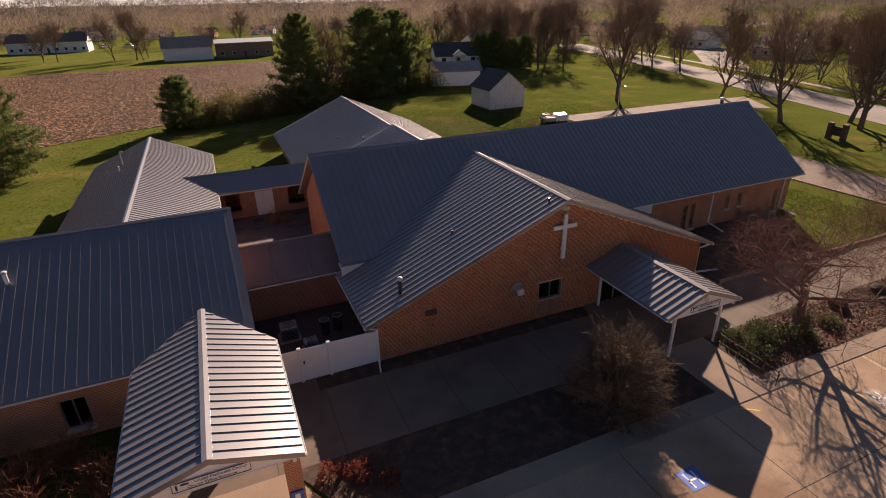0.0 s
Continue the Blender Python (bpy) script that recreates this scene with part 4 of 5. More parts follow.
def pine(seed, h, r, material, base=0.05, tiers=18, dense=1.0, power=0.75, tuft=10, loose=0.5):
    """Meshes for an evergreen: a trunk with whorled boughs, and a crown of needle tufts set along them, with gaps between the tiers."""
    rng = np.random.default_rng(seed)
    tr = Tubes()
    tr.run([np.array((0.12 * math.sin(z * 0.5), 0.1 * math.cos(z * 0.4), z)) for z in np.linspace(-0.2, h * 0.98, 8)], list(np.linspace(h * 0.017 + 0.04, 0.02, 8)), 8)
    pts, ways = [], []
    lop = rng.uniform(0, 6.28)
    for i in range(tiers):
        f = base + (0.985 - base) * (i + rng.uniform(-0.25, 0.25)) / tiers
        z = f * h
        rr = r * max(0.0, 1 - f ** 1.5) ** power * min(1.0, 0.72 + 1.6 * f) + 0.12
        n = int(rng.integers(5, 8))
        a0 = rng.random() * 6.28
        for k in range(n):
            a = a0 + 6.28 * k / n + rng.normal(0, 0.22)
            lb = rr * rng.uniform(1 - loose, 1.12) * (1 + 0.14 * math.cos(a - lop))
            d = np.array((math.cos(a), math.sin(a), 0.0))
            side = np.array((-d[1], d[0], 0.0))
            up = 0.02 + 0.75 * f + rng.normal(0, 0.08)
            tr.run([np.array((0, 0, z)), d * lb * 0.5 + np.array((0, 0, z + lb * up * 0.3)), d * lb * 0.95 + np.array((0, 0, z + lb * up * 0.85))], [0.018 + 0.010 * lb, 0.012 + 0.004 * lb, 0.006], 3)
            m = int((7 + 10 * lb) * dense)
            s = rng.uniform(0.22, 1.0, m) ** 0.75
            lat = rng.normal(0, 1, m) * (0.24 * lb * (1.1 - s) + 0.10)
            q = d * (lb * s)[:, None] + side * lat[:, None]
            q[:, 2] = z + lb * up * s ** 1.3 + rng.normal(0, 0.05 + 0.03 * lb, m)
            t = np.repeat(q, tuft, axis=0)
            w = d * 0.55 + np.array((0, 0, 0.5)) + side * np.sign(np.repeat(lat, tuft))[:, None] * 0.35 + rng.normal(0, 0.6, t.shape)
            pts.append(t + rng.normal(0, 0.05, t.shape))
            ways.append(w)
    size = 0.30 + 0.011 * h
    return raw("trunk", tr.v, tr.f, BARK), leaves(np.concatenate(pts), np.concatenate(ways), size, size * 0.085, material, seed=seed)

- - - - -

--- DIRECTIONS ---
Give an exact copy of the material, leaving out every picture.

--- RESPONSE FOR THIS EXERCISE ---
0.0 s
Continue the Blender Python (bpy) script that recreates this scene with part 4 of 5. More parts follow.
def pine(seed, h, r, material, base=0.05, tiers=18, dense=1.0, power=0.75, tuft=10, loose=0.5):
    """Meshes for an evergreen: a trunk with whorled boughs, and a crown of needle tufts set along them, with gaps between the tiers."""
    rng = np.random.default_rng(seed)
    tr = Tubes()
    tr.run([np.array((0.12 * math.sin(z * 0.5), 0.1 * math.cos(z * 0.4), z)) for z in np.linspace(-0.2, h * 0.98, 8)], list(np.linspace(h * 0.017 + 0.04, 0.02, 8)), 8)
    pts, ways = [], []
    lop = rng.uniform(0, 6.28)
    for i in range(tiers):
        f = base + (0.985 - base) * (i + rng.uniform(-0.25, 0.25)) / tiers
        z = f * h
        rr = r * max(0.0, 1 - f ** 1.5) ** power * min(1.0, 0.72 + 1.6 * f) + 0.12
        n = int(rng.integers(5, 8))
        a0 = rng.random() * 6.28
        for k in range(n):
            a = a0 + 6.28 * k / n + rng.normal(0, 0.22)
            lb = rr * rng.uniform(1 - loose, 1.12) * (1 + 0.14 * math.cos(a - lop))
            d = np.array((math.cos(a), math.sin(a), 0.0))
            side = np.array((-d[1], d[0], 0.0))
            up = 0.02 + 0.75 * f + rng.normal(0, 0.08)
            tr.run([np.array((0, 0, z)), d * lb * 0.5 + np.array((0, 0, z + lb * up * 0.3)), d * lb * 0.95 + np.array((0, 0, z + lb * up * 0.85))], [0.018 + 0.010 * lb, 0.012 + 0.004 * lb, 0.006], 3)
            m = int((7 + 10 * lb) * dense)
            s = rng.uniform(0.22, 1.0, m) ** 0.75
            lat = rng.normal(0, 1, m) * (0.24 * lb * (1.1 - s) + 0.10)
            q = d * (lb * s)[:, None] + side * lat[:, None]
            q[:, 2] = z + lb * up * s ** 1.3 + rng.normal(0, 0.05 + 0.03 * lb, m)
            t = np.repeat(q, tuft, axis=0)
            w = d * 0.55 + np.array((0, 0, 0.5)) + side * np.sign(np.repeat(lat, tuft))[:, None] * 0.35 + rng.normal(0, 0.6, t.shape)
            pts.append(t + rng.normal(0, 0.05, t.shape))
            ways.append(w)
    size = 0.30 + 0.011 * h
    return raw("trunk", tr.v, tr.f, BARK), leaves(np.concatenate(pts), np.concatenate(ways), size, size * 0.085, material, seed=seed)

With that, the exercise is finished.